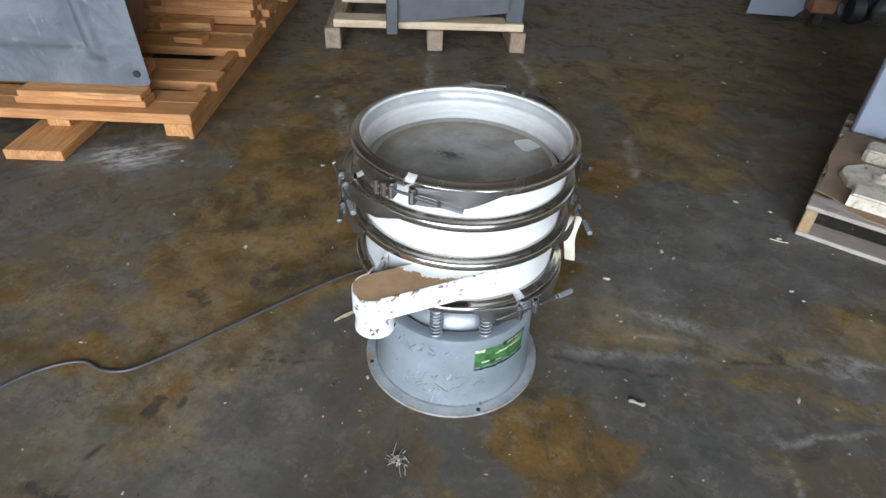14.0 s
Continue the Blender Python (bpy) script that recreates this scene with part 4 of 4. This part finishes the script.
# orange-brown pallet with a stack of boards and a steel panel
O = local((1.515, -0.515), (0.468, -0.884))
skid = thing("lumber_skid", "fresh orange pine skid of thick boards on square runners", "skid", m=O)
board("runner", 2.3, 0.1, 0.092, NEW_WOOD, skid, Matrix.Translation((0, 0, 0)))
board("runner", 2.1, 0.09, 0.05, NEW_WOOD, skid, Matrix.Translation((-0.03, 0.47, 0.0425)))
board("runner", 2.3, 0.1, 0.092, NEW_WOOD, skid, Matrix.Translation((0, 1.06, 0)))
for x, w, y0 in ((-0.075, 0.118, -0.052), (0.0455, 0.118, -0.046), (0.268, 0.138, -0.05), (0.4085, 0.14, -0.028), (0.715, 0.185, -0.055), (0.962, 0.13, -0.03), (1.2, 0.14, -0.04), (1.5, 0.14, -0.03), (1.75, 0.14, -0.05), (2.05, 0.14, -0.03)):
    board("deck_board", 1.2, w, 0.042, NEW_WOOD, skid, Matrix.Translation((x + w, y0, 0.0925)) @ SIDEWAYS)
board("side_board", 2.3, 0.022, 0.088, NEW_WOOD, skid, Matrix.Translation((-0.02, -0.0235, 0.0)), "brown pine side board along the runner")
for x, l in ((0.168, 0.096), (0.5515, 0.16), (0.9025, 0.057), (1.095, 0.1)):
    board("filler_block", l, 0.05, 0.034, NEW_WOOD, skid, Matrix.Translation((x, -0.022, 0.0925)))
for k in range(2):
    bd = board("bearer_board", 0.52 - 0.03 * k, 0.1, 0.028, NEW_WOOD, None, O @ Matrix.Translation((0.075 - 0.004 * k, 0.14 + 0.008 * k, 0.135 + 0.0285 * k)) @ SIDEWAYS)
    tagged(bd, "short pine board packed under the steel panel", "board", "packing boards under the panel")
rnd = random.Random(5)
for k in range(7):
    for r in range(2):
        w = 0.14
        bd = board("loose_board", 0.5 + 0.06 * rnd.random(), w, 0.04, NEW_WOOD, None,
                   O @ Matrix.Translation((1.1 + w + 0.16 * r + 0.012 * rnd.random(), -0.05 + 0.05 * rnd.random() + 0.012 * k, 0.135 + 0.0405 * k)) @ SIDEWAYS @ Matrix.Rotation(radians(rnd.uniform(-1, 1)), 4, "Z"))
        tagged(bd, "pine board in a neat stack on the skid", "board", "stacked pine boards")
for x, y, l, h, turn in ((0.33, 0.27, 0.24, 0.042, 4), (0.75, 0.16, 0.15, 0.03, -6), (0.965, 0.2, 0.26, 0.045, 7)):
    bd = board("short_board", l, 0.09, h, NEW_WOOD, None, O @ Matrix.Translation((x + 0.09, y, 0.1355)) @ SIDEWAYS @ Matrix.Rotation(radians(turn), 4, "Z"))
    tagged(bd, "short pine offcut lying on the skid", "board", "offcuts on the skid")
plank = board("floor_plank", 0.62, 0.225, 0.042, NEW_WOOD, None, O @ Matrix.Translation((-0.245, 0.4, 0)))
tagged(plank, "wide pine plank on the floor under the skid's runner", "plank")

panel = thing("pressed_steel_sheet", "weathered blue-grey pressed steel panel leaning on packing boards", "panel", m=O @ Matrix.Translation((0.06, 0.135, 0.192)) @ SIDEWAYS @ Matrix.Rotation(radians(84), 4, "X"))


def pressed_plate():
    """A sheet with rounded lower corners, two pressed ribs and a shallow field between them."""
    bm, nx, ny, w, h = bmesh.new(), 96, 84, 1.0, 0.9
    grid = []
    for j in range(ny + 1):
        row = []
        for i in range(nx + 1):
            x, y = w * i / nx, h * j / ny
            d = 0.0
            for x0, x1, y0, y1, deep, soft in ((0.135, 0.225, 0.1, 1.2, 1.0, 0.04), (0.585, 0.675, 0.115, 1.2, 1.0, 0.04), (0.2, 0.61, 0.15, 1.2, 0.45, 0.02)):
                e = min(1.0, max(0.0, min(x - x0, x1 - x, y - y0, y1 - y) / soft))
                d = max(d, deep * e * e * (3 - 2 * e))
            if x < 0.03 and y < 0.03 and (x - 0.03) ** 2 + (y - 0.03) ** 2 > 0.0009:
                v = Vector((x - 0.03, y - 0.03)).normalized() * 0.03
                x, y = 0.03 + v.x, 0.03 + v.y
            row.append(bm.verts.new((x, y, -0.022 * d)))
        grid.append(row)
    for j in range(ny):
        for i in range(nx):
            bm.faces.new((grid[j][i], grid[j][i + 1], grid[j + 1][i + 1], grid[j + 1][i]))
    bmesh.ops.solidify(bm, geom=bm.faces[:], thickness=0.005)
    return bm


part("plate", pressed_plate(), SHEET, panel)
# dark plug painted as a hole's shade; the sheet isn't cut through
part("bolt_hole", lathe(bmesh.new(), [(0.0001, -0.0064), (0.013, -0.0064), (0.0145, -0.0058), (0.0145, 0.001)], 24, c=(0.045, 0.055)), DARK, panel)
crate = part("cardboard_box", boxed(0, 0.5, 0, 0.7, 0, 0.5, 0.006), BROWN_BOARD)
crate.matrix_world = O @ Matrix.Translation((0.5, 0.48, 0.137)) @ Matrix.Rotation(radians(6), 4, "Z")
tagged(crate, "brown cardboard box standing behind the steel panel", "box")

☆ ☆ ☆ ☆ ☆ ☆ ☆

EXERCISE DESCRIPTION: Output the lines above in full and exactly as given, omitting any pictures.

WRITTEN RESPONSE:
14.0 s
Continue the Blender Python (bpy) script that recreates this scene with part 4 of 4. This part finishes the script.
# orange-brown pallet with a stack of boards and a steel panel
O = local((1.515, -0.515), (0.468, -0.884))
skid = thing("lumber_skid", "fresh orange pine skid of thick boards on square runners", "skid", m=O)
board("runner", 2.3, 0.1, 0.092, NEW_WOOD, skid, Matrix.Translation((0, 0, 0)))
board("runner", 2.1, 0.09, 0.05, NEW_WOOD, skid, Matrix.Translation((-0.03, 0.47, 0.0425)))
board("runner", 2.3, 0.1, 0.092, NEW_WOOD, skid, Matrix.Translation((0, 1.06, 0)))
for x, w, y0 in ((-0.075, 0.118, -0.052), (0.0455, 0.118, -0.046), (0.268, 0.138, -0.05), (0.4085, 0.14, -0.028), (0.715, 0.185, -0.055), (0.962, 0.13, -0.03), (1.2, 0.14, -0.04), (1.5, 0.14, -0.03), (1.75, 0.14, -0.05), (2.05, 0.14, -0.03)):
    board("deck_board", 1.2, w, 0.042, NEW_WOOD, skid, Matrix.Translation((x + w, y0, 0.0925)) @ SIDEWAYS)
board("side_board", 2.3, 0.022, 0.088, NEW_WOOD, skid, Matrix.Translation((-0.02, -0.0235, 0.0)), "brown pine side board along the runner")
for x, l in ((0.168, 0.096), (0.5515, 0.16), (0.9025, 0.057), (1.095, 0.1)):
    board("filler_block", l, 0.05, 0.034, NEW_WOOD, skid, Matrix.Translation((x, -0.022, 0.0925)))
for k in range(2):
    bd = board("bearer_board", 0.52 - 0.03 * k, 0.1, 0.028, NEW_WOOD, None, O @ Matrix.Translation((0.075 - 0.004 * k, 0.14 + 0.008 * k, 0.135 + 0.0285 * k)) @ SIDEWAYS)
    tagged(bd, "short pine board packed under the steel panel", "board", "packing boards under the panel")
rnd = random.Random(5)
for k in range(7):
    for r in range(2):
        w = 0.14
        bd = board("loose_board", 0.5 + 0.06 * rnd.random(), w, 0.04, NEW_WOOD, None,
                   O @ Matrix.Translation((1.1 + w + 0.16 * r + 0.012 * rnd.random(), -0.05 + 0.05 * rnd.random() + 0.012 * k, 0.135 + 0.0405 * k)) @ SIDEWAYS @ Matrix.Rotation(radians(rnd.uniform(-1, 1)), 4, "Z"))
        tagged(bd, "pine board in a neat stack on the skid", "board", "stacked pine boards")
for x, y, l, h, turn in ((0.33, 0.27, 0.24, 0.042, 4), (0.75, 0.16, 0.15, 0.03, -6), (0.965, 0.2, 0.26, 0.045, 7)):
    bd = board("short_board", l, 0.09, h, NEW_WOOD, None, O @ Matrix.Translation((x + 0.09, y, 0.1355)) @ SIDEWAYS @ Matrix.Rotation(radians(turn), 4, "Z"))
    tagged(bd, "short pine offcut lying on the skid", "board", "offcuts on the skid")
plank = board("floor_plank", 0.62, 0.225, 0.042, NEW_WOOD, None, O @ Matrix.Translation((-0.245, 0.4, 0)))
tagged(plank, "wide pine plank on the floor under the skid's runner", "plank")

panel = thing("pressed_steel_sheet", "weathered blue-grey pressed steel panel leaning on packing boards", "panel", m=O @ Matrix.Translation((0.06, 0.135, 0.192)) @ SIDEWAYS @ Matrix.Rotation(radians(84), 4, "X"))


def pressed_plate():
    """A sheet with rounded lower corners, two pressed ribs and a shallow field between them."""
    bm, nx, ny, w, h = bmesh.new(), 96, 84, 1.0, 0.9
    grid = []
    for j in range(ny + 1):
        row = []
        for i in range(nx + 1):
            x, y = w * i / nx, h * j / ny
            d = 0.0
            for x0, x1, y0, y1, deep, soft in ((0.135, 0.225, 0.1, 1.2, 1.0, 0.04), (0.585, 0.675, 0.115, 1.2, 1.0, 0.04), (0.2, 0.61, 0.15, 1.2, 0.45, 0.02)):
                e = min(1.0, max(0.0, min(x - x0, x1 - x, y - y0, y1 - y) / soft))
                d = max(d, deep * e * e * (3 - 2 * e))
            if x < 0.03 and y < 0.03 and (x - 0.03) ** 2 + (y - 0.03) ** 2 > 0.0009:
                v = Vector((x - 0.03, y - 0.03)).normalized() * 0.03
                x, y = 0.03 + v.x, 0.03 + v.y
            row.append(bm.verts.new((x, y, -0.022 * d)))
        grid.append(row)
    for j in range(ny):
        for i in range(nx):
            bm.faces.new((grid[j][i], grid[j][i + 1], grid[j + 1][i + 1], grid[j + 1][i]))
    bmesh.ops.solidify(bm, geom=bm.faces[:], thickness=0.005)
    return bm


part("plate", pressed_plate(), SHEET, panel)
# dark plug painted as a hole's shade; the sheet isn't cut through
part("bolt_hole", lathe(bmesh.new(), [(0.0001, -0.0064), (0.013, -0.0064), (0.0145, -0.0058), (0.0145, 0.001)], 24, c=(0.045, 0.055)), DARK, panel)
crate = part("cardboard_box", boxed(0, 0.5, 0, 0.7, 0, 0.5, 0.006), BROWN_BOARD)
crate.matrix_world = O @ Matrix.Translation((0.5, 0.48, 0.137)) @ Matrix.Rotation(radians(6), 4, "Z")
tagged(crate, "brown cardboard box standing behind the steel panel", "box")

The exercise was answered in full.